PROBLEM TO WORK ON: Copy out the whole listing exactly as written, leaving the pictures behind.

DATA:
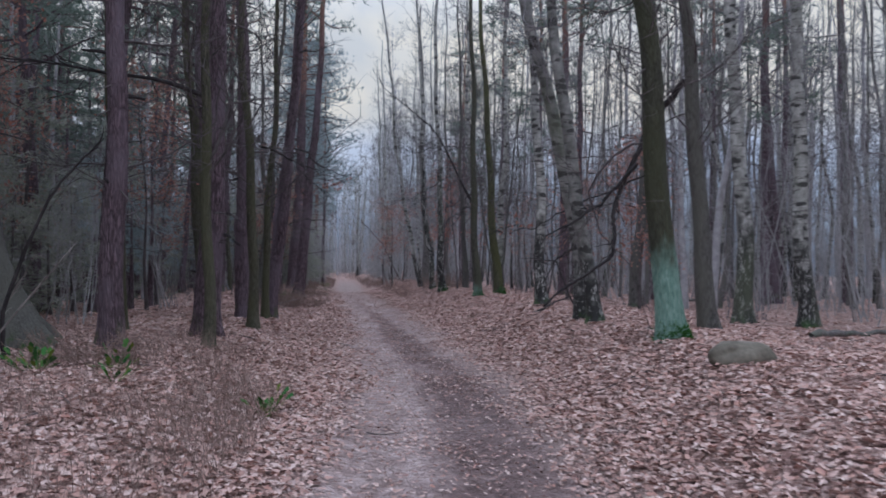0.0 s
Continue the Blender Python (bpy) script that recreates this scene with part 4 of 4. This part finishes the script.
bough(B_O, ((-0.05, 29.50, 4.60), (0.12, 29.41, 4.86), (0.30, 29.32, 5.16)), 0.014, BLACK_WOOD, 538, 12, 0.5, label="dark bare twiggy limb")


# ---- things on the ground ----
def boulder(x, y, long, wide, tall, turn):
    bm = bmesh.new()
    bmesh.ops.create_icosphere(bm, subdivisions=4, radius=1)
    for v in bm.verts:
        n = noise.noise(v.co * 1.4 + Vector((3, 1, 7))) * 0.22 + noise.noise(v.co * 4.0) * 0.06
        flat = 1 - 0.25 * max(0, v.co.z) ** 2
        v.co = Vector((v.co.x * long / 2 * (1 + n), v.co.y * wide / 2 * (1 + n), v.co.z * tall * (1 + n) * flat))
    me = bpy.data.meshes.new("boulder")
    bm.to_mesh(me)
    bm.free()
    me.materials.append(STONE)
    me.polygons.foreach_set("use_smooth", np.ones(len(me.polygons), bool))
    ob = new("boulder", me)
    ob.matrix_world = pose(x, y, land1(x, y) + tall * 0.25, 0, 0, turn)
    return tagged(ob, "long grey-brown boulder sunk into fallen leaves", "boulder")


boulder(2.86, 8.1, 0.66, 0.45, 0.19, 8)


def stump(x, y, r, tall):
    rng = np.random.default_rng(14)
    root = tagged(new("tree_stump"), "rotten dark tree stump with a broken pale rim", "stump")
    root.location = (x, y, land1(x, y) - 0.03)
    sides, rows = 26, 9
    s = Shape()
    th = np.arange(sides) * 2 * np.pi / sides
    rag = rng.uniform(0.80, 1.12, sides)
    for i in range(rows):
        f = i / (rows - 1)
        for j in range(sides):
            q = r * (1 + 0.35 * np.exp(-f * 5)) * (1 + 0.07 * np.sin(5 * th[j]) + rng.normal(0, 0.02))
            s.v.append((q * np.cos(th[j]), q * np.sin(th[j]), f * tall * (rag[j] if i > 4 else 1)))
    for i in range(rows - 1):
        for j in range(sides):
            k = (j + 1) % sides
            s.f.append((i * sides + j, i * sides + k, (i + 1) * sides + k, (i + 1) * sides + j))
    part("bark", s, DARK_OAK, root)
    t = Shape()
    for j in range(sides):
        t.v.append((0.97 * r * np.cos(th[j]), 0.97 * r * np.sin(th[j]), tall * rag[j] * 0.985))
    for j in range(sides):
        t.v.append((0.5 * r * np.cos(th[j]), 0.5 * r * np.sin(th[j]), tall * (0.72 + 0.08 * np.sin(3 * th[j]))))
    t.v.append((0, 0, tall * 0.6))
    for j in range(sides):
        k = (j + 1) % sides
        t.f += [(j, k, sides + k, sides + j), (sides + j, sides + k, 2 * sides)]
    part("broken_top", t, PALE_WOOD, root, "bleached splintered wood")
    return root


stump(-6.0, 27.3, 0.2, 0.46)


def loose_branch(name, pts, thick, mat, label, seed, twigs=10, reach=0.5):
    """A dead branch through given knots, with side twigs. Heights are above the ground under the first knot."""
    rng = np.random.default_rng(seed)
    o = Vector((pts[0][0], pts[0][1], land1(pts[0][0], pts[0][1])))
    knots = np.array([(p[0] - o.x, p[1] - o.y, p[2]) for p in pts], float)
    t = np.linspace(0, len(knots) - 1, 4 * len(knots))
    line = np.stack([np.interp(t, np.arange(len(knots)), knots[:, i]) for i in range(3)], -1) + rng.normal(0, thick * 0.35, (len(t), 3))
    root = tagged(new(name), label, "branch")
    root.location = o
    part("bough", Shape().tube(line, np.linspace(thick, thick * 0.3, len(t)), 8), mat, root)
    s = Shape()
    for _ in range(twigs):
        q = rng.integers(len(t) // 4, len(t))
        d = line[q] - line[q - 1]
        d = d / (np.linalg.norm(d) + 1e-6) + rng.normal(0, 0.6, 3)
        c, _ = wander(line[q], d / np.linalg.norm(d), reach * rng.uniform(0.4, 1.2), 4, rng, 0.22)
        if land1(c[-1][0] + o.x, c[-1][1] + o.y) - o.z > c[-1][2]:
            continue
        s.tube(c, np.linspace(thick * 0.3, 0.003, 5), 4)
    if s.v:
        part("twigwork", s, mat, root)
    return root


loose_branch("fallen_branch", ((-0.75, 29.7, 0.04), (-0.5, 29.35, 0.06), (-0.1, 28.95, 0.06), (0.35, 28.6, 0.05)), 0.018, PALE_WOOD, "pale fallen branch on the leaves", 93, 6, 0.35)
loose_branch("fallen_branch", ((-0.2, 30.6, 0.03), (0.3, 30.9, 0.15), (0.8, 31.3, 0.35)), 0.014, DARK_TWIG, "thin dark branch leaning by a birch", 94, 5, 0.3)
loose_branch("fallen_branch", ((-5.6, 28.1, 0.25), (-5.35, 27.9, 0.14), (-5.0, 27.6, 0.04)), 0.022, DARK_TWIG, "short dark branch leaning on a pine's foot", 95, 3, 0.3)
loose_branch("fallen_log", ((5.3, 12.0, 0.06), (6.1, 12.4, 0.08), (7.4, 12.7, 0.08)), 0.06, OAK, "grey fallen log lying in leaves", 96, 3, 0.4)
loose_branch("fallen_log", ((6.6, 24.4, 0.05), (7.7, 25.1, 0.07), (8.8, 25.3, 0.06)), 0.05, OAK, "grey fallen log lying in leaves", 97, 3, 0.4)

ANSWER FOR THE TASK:
0.0 s
Continue the Blender Python (bpy) script that recreates this scene with part 4 of 4. This part finishes the script.
bough(B_O, ((-0.05, 29.50, 4.60), (0.12, 29.41, 4.86), (0.30, 29.32, 5.16)), 0.014, BLACK_WOOD, 538, 12, 0.5, label="dark bare twiggy limb")


# ---- things on the ground ----
def boulder(x, y, long, wide, tall, turn):
    bm = bmesh.new()
    bmesh.ops.create_icosphere(bm, subdivisions=4, radius=1)
    for v in bm.verts:
        n = noise.noise(v.co * 1.4 + Vector((3, 1, 7))) * 0.22 + noise.noise(v.co * 4.0) * 0.06
        flat = 1 - 0.25 * max(0, v.co.z) ** 2
        v.co = Vector((v.co.x * long / 2 * (1 + n), v.co.y * wide / 2 * (1 + n), v.co.z * tall * (1 + n) * flat))
    me = bpy.data.meshes.new("boulder")
    bm.to_mesh(me)
    bm.free()
    me.materials.append(STONE)
    me.polygons.foreach_set("use_smooth", np.ones(len(me.polygons), bool))
    ob = new("boulder", me)
    ob.matrix_world = pose(x, y, land1(x, y) + tall * 0.25, 0, 0, turn)
    return tagged(ob, "long grey-brown boulder sunk into fallen leaves", "boulder")


boulder(2.86, 8.1, 0.66, 0.45, 0.19, 8)


def stump(x, y, r, tall):
    rng = np.random.default_rng(14)
    root = tagged(new("tree_stump"), "rotten dark tree stump with a broken pale rim", "stump")
    root.location = (x, y, land1(x, y) - 0.03)
    sides, rows = 26, 9
    s = Shape()
    th = np.arange(sides) * 2 * np.pi / sides
    rag = rng.uniform(0.80, 1.12, sides)
    for i in range(rows):
        f = i / (rows - 1)
        for j in range(sides):
            q = r * (1 + 0.35 * np.exp(-f * 5)) * (1 + 0.07 * np.sin(5 * th[j]) + rng.normal(0, 0.02))
            s.v.append((q * np.cos(th[j]), q * np.sin(th[j]), f * tall * (rag[j] if i > 4 else 1)))
    for i in range(rows - 1):
        for j in range(sides):
            k = (j + 1) % sides
            s.f.append((i * sides + j, i * sides + k, (i + 1) * sides + k, (i + 1) * sides + j))
    part("bark", s, DARK_OAK, root)
    t = Shape()
    for j in range(sides):
        t.v.append((0.97 * r * np.cos(th[j]), 0.97 * r * np.sin(th[j]), tall * rag[j] * 0.985))
    for j in range(sides):
        t.v.append((0.5 * r * np.cos(th[j]), 0.5 * r * np.sin(th[j]), tall * (0.72 + 0.08 * np.sin(3 * th[j]))))
    t.v.append((0, 0, tall * 0.6))
    for j in range(sides):
        k = (j + 1) % sides
        t.f += [(j, k, sides + k, sides + j), (sides + j, sides + k, 2 * sides)]
    part("broken_top", t, PALE_WOOD, root, "bleached splintered wood")
    return root


stump(-6.0, 27.3, 0.2, 0.46)


def loose_branch(name, pts, thick, mat, label, seed, twigs=10, reach=0.5):
    """A dead branch through given knots, with side twigs. Heights are above the ground under the first knot."""
    rng = np.random.default_rng(seed)
    o = Vector((pts[0][0], pts[0][1], land1(pts[0][0], pts[0][1])))
    knots = np.array([(p[0] - o.x, p[1] - o.y, p[2]) for p in pts], float)
    t = np.linspace(0, len(knots) - 1, 4 * len(knots))
    line = np.stack([np.interp(t, np.arange(len(knots)), knots[:, i]) for i in range(3)], -1) + rng.normal(0, thick * 0.35, (len(t), 3))
    root = tagged(new(name), label, "branch")
    root.location = o
    part("bough", Shape().tube(line, np.linspace(thick, thick * 0.3, len(t)), 8), mat, root)
    s = Shape()
    for _ in range(twigs):
        q = rng.integers(len(t) // 4, len(t))
        d = line[q] - line[q - 1]
        d = d / (np.linalg.norm(d) + 1e-6) + rng.normal(0, 0.6, 3)
        c, _ = wander(line[q], d / np.linalg.norm(d), reach * rng.uniform(0.4, 1.2), 4, rng, 0.22)
        if land1(c[-1][0] + o.x, c[-1][1] + o.y) - o.z > c[-1][2]:
            continue
        s.tube(c, np.linspace(thick * 0.3, 0.003, 5), 4)
    if s.v:
        part("twigwork", s, mat, root)
    return root


loose_branch("fallen_branch", ((-0.75, 29.7, 0.04), (-0.5, 29.35, 0.06), (-0.1, 28.95, 0.06), (0.35, 28.6, 0.05)), 0.018, PALE_WOOD, "pale fallen branch on the leaves", 93, 6, 0.35)
loose_branch("fallen_branch", ((-0.2, 30.6, 0.03), (0.3, 30.9, 0.15), (0.8, 31.3, 0.35)), 0.014, DARK_TWIG, "thin dark branch leaning by a birch", 94, 5, 0.3)
loose_branch("fallen_branch", ((-5.6, 28.1, 0.25), (-5.35, 27.9, 0.14), (-5.0, 27.6, 0.04)), 0.022, DARK_TWIG, "short dark branch leaning on a pine's foot", 95, 3, 0.3)
loose_branch("fallen_log", ((5.3, 12.0, 0.06), (6.1, 12.4, 0.08), (7.4, 12.7, 0.08)), 0.06, OAK, "grey fallen log lying in leaves", 96, 3, 0.4)
loose_branch("fallen_log", ((6.6, 24.4, 0.05), (7.7, 25.1, 0.07), (8.8, 25.3, 0.06)), 0.05, OAK, "grey fallen log lying in leaves", 97, 3, 0.4)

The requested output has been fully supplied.